No protection for sources

IN Media Practice | 24/10/2014
Journalists and whistleblowers are vulnerable to demands to disclose sources.
And the law is still silent, says GEETA SESHU (PIX: Ranjit Sinha)
Even as New York Times reporter James Risen prepares to go to jail, perhaps in a few weeks from now, for refusing to disclose the source of a 2006 book on a botched CIA operation in Iran, the imbroglio in India over the demand to disclose the sources of news reports on the CBI director’s visitor’s diary has again focused on how vulnerable journalists and whistleblowers really are.
 
In the USA, journalists in a few states have a limited right to protect their sources and are pressing for a comprehensive federal shield law. In India, the absence of any laws for journalists’ to protect their sources makes the grounds for disclosure anything from national security to privacy!
 
In the Ratan Tata petition on the Radia tapes and the 2G spectrum case, the alleged violation of privacy rights were used, rather unsuccessfully so far, to demand the disclosure of sources of information. In the latter case, the Centre for Public Interest Litigation (CPIL), which had filed a petition that the CBI director was meeting various people in his residence in connection with investigations on the coal block scam and the 2G spectrum case, refused to reveal its source stating that the whistleblower’s life would be in danger.
 
Anand Grover, the special public prosecutor in the 2G scam, was appointed by the Supreme Court to examine the plea of the CBI Director to disclose the source of the information. Grover submitted his report in a sealed envelope to the court and, according to news-reports, has rejected the plea.
 
He maintained that there was no privacy violation in the information as there was nothing personal in it. His report said: "Given that the CBI director had his camp office located at his residence, the information contained in the register does not pertain to the CBI director's personal affairs and rather appears to be a record of his professional meetings conducted in his official capacity."
 
Both cases are still being heard.
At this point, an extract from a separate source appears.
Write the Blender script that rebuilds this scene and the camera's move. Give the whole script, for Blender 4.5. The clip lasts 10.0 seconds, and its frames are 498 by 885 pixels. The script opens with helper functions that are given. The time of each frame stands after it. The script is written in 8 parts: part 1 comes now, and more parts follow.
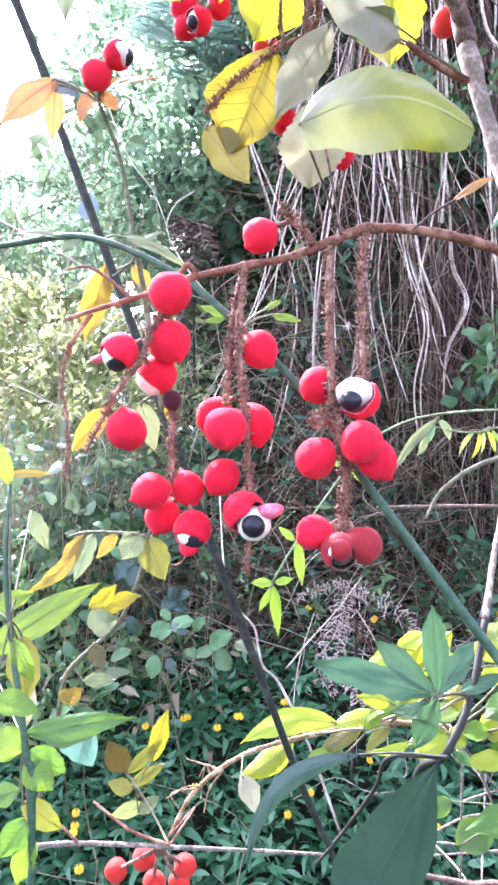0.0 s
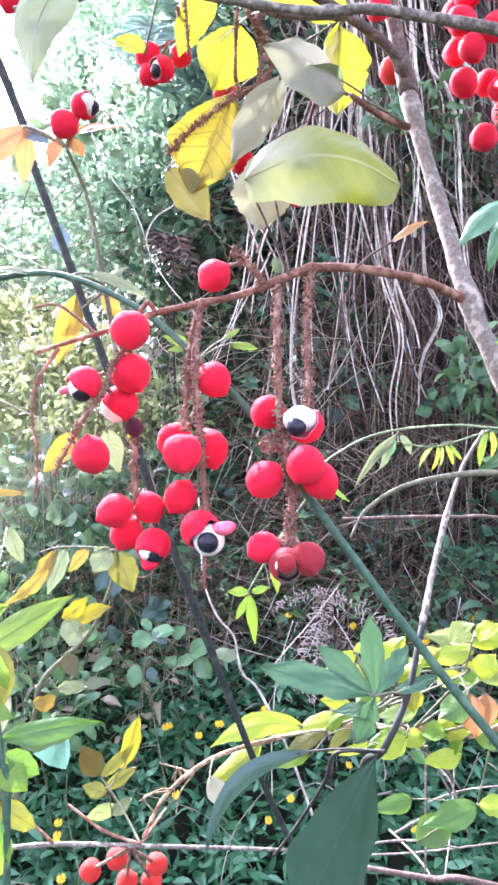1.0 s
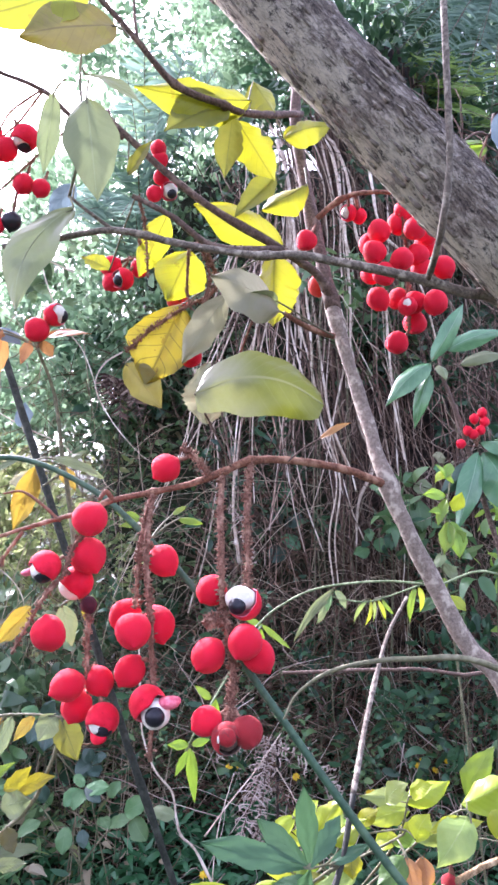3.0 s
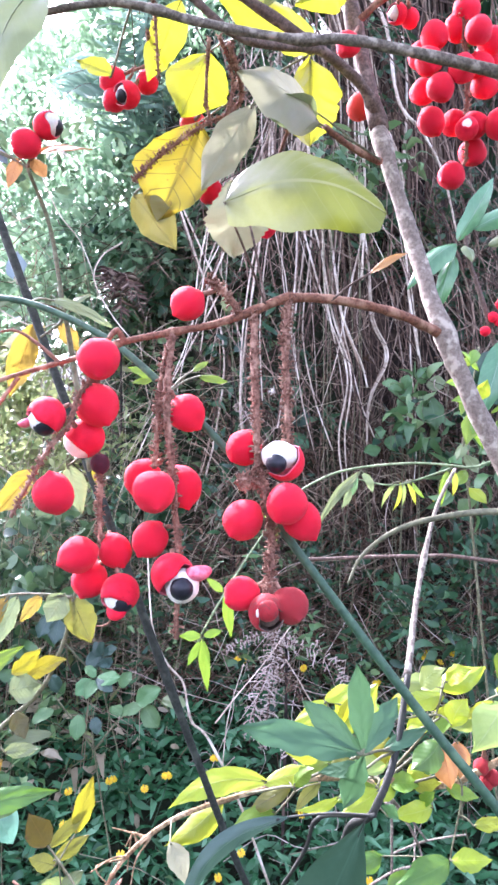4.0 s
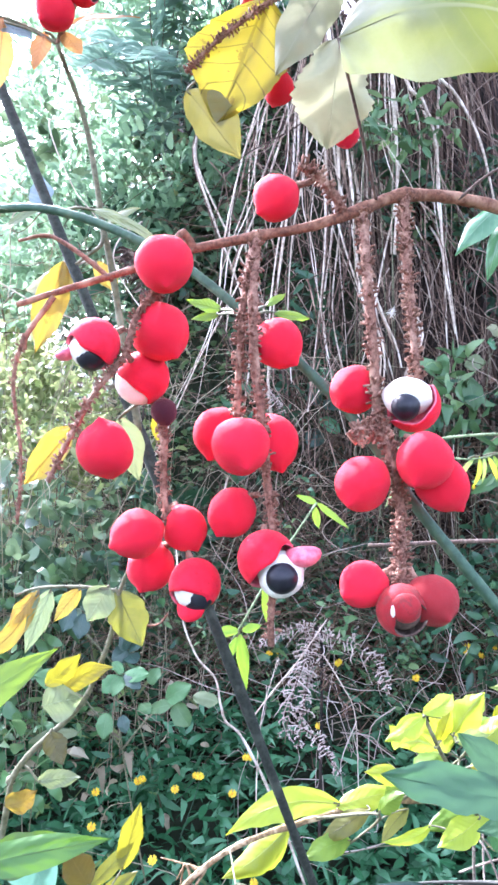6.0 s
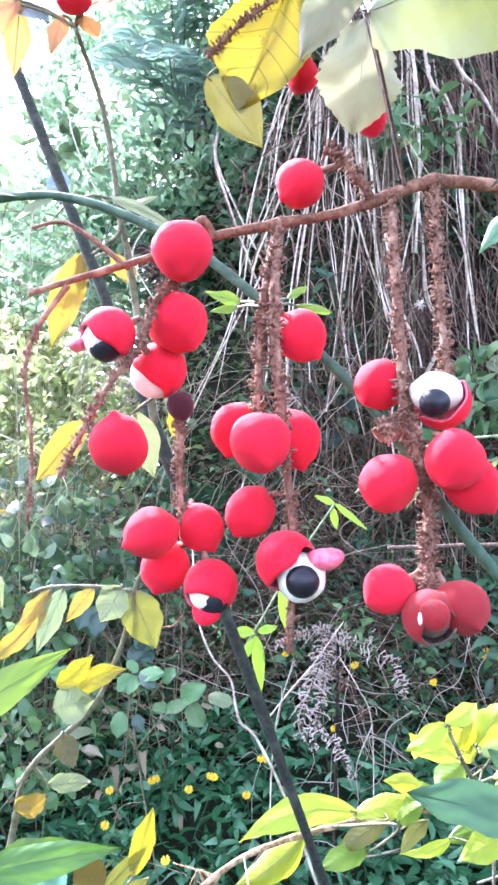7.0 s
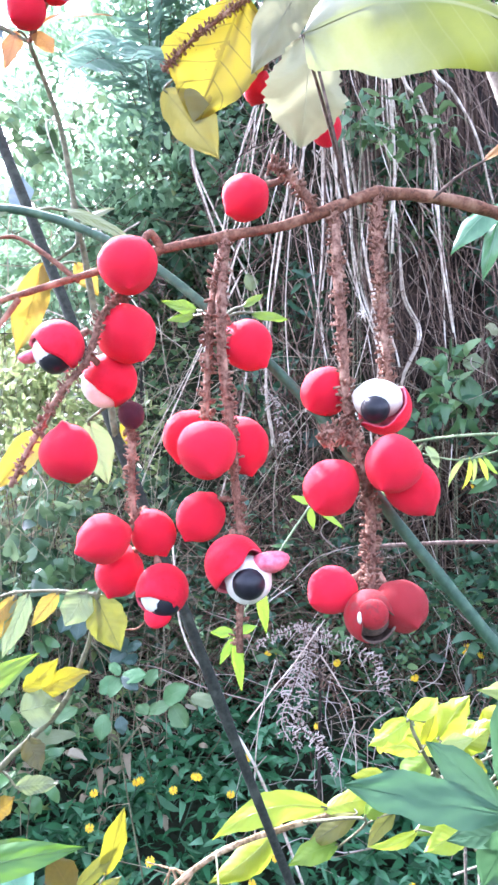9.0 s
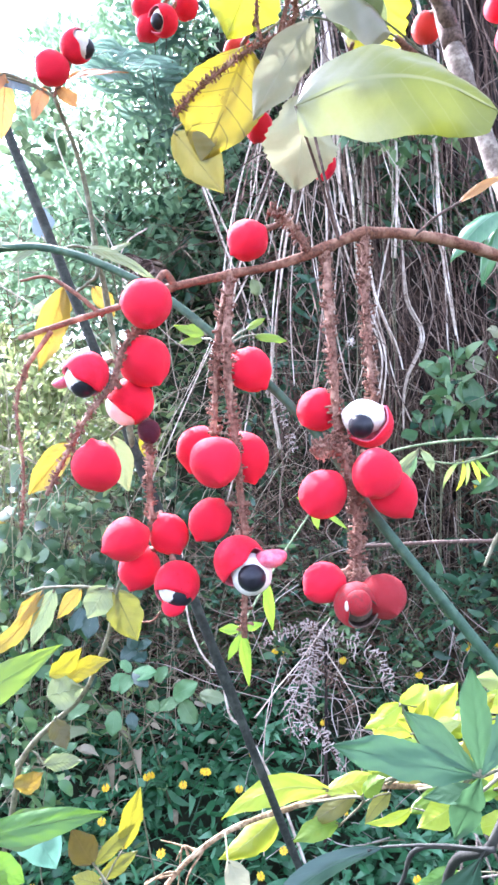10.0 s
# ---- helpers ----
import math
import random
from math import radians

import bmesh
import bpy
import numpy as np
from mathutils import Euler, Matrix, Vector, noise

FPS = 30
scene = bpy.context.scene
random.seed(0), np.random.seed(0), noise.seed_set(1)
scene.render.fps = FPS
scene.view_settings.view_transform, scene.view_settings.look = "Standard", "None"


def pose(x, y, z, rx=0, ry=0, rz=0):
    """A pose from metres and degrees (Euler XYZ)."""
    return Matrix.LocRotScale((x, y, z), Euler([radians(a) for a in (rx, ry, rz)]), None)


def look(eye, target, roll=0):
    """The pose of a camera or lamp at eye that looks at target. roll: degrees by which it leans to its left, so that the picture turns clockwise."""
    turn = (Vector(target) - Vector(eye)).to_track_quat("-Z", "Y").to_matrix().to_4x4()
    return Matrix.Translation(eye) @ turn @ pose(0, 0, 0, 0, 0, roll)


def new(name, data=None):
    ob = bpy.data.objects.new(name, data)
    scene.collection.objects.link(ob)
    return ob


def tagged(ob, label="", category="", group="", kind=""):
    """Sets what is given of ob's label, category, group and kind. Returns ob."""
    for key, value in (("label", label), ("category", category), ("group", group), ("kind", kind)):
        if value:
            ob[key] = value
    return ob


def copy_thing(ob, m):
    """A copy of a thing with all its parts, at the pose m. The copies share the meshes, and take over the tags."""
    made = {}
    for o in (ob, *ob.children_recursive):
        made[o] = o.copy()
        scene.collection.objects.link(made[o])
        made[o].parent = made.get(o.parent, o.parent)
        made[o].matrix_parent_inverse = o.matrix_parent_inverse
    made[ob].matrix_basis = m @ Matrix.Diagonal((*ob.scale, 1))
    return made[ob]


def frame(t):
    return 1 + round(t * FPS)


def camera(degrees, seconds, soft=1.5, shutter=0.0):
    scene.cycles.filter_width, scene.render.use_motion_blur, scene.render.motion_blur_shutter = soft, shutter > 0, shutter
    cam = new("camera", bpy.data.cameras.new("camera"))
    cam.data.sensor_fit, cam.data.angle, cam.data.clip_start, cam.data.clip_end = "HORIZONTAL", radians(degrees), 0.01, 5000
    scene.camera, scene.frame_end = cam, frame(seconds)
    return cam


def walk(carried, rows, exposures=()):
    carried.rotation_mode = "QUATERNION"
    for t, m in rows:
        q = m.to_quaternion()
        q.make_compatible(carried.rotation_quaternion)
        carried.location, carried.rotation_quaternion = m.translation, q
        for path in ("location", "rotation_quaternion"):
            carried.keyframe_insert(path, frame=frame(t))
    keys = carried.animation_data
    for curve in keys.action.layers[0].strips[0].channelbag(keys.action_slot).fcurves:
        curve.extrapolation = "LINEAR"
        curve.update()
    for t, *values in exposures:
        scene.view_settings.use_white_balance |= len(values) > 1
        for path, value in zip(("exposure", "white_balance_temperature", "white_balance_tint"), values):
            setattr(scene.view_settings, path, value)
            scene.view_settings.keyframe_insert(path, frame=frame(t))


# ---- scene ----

In the latest twist, the CBI chief is threatening perjury!
 
Scant protection for whistleblowers…
 
We do have a Whistleblower Protection Act, passed in 2011 and notified in May this year. The act does provide for some protection for people who disclose information of corruption to a designated authority – now the Central Vigilance Commissioner – but that can change if the government decides to notify another authority. In any case, rules for the act are awaited.
 
Of course, the act retains its exceptions: the eternal bugbear for journalists - national security. Besides, the act doesn’t apply to Jammu and Kashmir, to the armed forces and to the Special Protection Group (SPG), which looks after the security of the Prime Minister and senior cabinet ministers.
 
…even less for journalists!
 
The act is pretty much silent when it comes to rights of journalists to reveal their sources. There have been at least two Law Commission reports on the issue. In 1983, the Tenth Law Commission headed by Justice K M Mathew submitted a report ‘Disclosure of sources of information by mass media’. The report summarized the grounds for privileging information under the Indian Evidence Act, 1872 (communications between spouses, a lawyer and client, state secrets, certain incriminating matters etc). In two instances, editors chose to go to jail rather than disclose the sources of their information(Kaliprasanna Kavyabisharad, editor of Bengali publication Hitabadi and Bipin Chandra Pal in 1907).
 
In its report, the Law Commission said that, while no absolute privilege could be granted to the journalist, courts should be vested with the power to decide whether a journalist should be compelled to reveal his/her source, under the Indian Evidence Act (just what the Supreme Court initially did in the matter of the CBI Director’s visitor diary).
 
 The Press Council was just a bit more forthcoming on non-disclosure of sources (Sec 15 (2)) but only for proceedings before it and its norms of journalistic conduct says that confidentiality must be maintained, unless a source voluntarily comes forward to disclose information.
 
Journalists need sources for their stories and they need to protect their sources and the trust and confidentiality reposed on them, perhaps even from their editors, as this light-hearted piece by then DNA editor Aditya Sinha said (he was referring to a notice sent to the newspaper for violation of the Official Secrets Act for a report by Saikat Datta on the leak of a letter sent by then Army chief V K Singh to former Prime Minister Manmohan Singh).
 
But demands to disclose sources are, regrettably, not a laughing matter for journalists who live and work in relatively less protected areas like the North East. Here, journalists who have done investigative stories are targeted by authorities and have very little chance of protecting themselves, even fearing for their lives or risking arrest on charges under the NSA or the more feared UAPA. And, as in the case of theNaharolgi Thoudang editor, Loya Thoudang, printing news from underground insurgency groups, is like a red rag!
 
Today, governments have become more unyielding over what they consider protected information for national security. Besides, they are already armed with highly sophisticated surveillance devices. The absence of any legal protections only makes it easier to demand disclosures from journalists and whistleblowers, rendering them more vulnerable to pressure.